*Brief*: Word for word, quote all of the material, omitting the pictures.

*Information shown*:
## begin

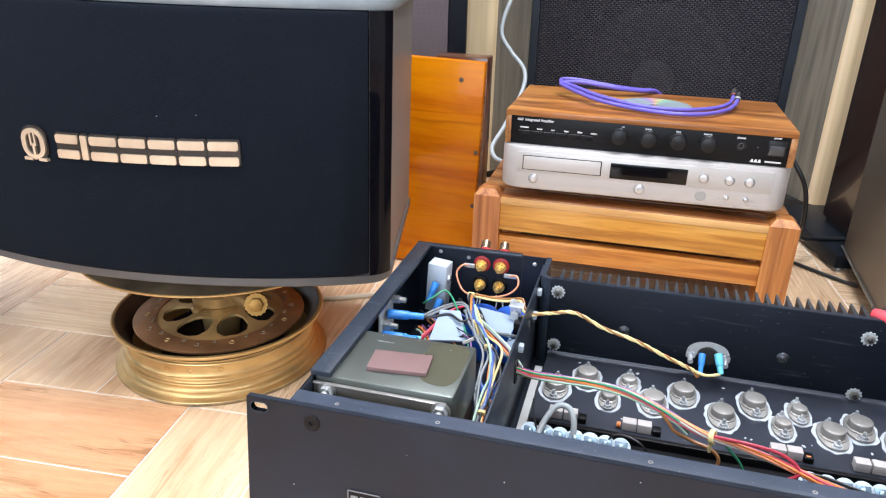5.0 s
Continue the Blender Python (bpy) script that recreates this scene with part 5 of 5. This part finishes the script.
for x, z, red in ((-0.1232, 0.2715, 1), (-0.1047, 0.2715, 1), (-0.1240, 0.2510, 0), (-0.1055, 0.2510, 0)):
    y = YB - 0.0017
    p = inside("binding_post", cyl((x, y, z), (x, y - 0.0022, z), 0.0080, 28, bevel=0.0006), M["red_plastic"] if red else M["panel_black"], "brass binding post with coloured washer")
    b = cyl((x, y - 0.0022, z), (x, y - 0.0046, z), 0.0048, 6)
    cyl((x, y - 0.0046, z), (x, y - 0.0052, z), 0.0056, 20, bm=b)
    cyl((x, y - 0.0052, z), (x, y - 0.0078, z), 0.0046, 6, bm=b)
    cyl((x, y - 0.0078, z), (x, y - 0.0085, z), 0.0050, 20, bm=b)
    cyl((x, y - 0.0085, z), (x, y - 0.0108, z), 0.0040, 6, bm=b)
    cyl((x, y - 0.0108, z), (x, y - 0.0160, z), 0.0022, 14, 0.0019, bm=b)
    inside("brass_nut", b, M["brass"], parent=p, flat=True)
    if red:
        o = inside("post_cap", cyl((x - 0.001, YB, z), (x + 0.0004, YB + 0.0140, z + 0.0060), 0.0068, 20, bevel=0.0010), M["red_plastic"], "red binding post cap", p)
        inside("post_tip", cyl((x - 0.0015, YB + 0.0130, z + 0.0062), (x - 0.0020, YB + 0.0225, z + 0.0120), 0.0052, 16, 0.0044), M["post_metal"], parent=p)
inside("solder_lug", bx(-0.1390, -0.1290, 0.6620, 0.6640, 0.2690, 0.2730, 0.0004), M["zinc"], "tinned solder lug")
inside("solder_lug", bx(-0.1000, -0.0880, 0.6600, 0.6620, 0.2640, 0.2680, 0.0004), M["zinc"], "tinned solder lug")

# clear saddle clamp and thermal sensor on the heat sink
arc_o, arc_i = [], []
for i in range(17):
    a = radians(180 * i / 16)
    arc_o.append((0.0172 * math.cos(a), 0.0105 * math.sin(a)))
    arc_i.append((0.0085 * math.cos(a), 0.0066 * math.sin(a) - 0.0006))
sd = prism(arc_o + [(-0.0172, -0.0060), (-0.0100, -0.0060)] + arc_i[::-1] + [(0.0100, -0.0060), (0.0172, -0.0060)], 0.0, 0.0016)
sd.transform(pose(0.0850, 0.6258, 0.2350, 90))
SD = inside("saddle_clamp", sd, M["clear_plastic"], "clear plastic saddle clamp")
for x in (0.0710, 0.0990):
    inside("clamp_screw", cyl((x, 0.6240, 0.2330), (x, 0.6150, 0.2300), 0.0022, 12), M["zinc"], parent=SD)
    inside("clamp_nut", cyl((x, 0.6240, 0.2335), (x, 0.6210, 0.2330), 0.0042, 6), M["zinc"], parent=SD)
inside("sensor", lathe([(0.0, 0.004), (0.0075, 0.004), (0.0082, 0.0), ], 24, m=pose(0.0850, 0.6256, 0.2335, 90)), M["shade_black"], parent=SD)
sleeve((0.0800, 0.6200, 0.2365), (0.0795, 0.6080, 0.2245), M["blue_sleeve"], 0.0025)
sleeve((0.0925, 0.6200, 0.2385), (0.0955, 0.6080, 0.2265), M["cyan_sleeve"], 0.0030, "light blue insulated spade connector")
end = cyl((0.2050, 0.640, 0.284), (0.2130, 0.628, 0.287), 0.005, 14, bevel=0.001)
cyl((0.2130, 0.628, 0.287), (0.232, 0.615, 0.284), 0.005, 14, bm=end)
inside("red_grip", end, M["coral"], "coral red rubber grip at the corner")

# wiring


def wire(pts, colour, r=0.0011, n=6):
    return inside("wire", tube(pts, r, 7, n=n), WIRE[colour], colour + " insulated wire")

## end

*Task solution*:
5.0 s
Continue the Blender Python (bpy) script that recreates this scene with part 5 of 5. This part finishes the script.
for x, z, red in ((-0.1232, 0.2715, 1), (-0.1047, 0.2715, 1), (-0.1240, 0.2510, 0), (-0.1055, 0.2510, 0)):
    y = YB - 0.0017
    p = inside("binding_post", cyl((x, y, z), (x, y - 0.0022, z), 0.0080, 28, bevel=0.0006), M["red_plastic"] if red else M["panel_black"], "brass binding post with coloured washer")
    b = cyl((x, y - 0.0022, z), (x, y - 0.0046, z), 0.0048, 6)
    cyl((x, y - 0.0046, z), (x, y - 0.0052, z), 0.0056, 20, bm=b)
    cyl((x, y - 0.0052, z), (x, y - 0.0078, z), 0.0046, 6, bm=b)
    cyl((x, y - 0.0078, z), (x, y - 0.0085, z), 0.0050, 20, bm=b)
    cyl((x, y - 0.0085, z), (x, y - 0.0108, z), 0.0040, 6, bm=b)
    cyl((x, y - 0.0108, z), (x, y - 0.0160, z), 0.0022, 14, 0.0019, bm=b)
    inside("brass_nut", b, M["brass"], parent=p, flat=True)
    if red:
        o = inside("post_cap", cyl((x - 0.001, YB, z), (x + 0.0004, YB + 0.0140, z + 0.0060), 0.0068, 20, bevel=0.0010), M["red_plastic"], "red binding post cap", p)
        inside("post_tip", cyl((x - 0.0015, YB + 0.0130, z + 0.0062), (x - 0.0020, YB + 0.0225, z + 0.0120), 0.0052, 16, 0.0044), M["post_metal"], parent=p)
inside("solder_lug", bx(-0.1390, -0.1290, 0.6620, 0.6640, 0.2690, 0.2730, 0.0004), M["zinc"], "tinned solder lug")
inside("solder_lug", bx(-0.1000, -0.0880, 0.6600, 0.6620, 0.2640, 0.2680, 0.0004), M["zinc"], "tinned solder lug")

# clear saddle clamp and thermal sensor on the heat sink
arc_o, arc_i = [], []
for i in range(17):
    a = radians(180 * i / 16)
    arc_o.append((0.0172 * math.cos(a), 0.0105 * math.sin(a)))
    arc_i.append((0.0085 * math.cos(a), 0.0066 * math.sin(a) - 0.0006))
sd = prism(arc_o + [(-0.0172, -0.0060), (-0.0100, -0.0060)] + arc_i[::-1] + [(0.0100, -0.0060), (0.0172, -0.0060)], 0.0, 0.0016)
sd.transform(pose(0.0850, 0.6258, 0.2350, 90))
SD = inside("saddle_clamp", sd, M["clear_plastic"], "clear plastic saddle clamp")
for x in (0.0710, 0.0990):
    inside("clamp_screw", cyl((x, 0.6240, 0.2330), (x, 0.6150, 0.2300), 0.0022, 12), M["zinc"], parent=SD)
    inside("clamp_nut", cyl((x, 0.6240, 0.2335), (x, 0.6210, 0.2330), 0.0042, 6), M["zinc"], parent=SD)
inside("sensor", lathe([(0.0, 0.004), (0.0075, 0.004), (0.0082, 0.0), ], 24, m=pose(0.0850, 0.6256, 0.2335, 90)), M["shade_black"], parent=SD)
sleeve((0.0800, 0.6200, 0.2365), (0.0795, 0.6080, 0.2245), M["blue_sleeve"], 0.0025)
sleeve((0.0925, 0.6200, 0.2385), (0.0955, 0.6080, 0.2265), M["cyan_sleeve"], 0.0030, "light blue insulated spade connector")
end = cyl((0.2050, 0.640, 0.284), (0.2130, 0.628, 0.287), 0.005, 14, bevel=0.001)
cyl((0.2130, 0.628, 0.287), (0.232, 0.615, 0.284), 0.005, 14, bm=end)
inside("red_grip", end, M["coral"], "coral red rubber grip at the corner")

# wiring


def wire(pts, colour, r=0.0011, n=6):
    return inside("wire", tube(pts, r, 7, n=n), WIRE[colour], colour + " insulated wire")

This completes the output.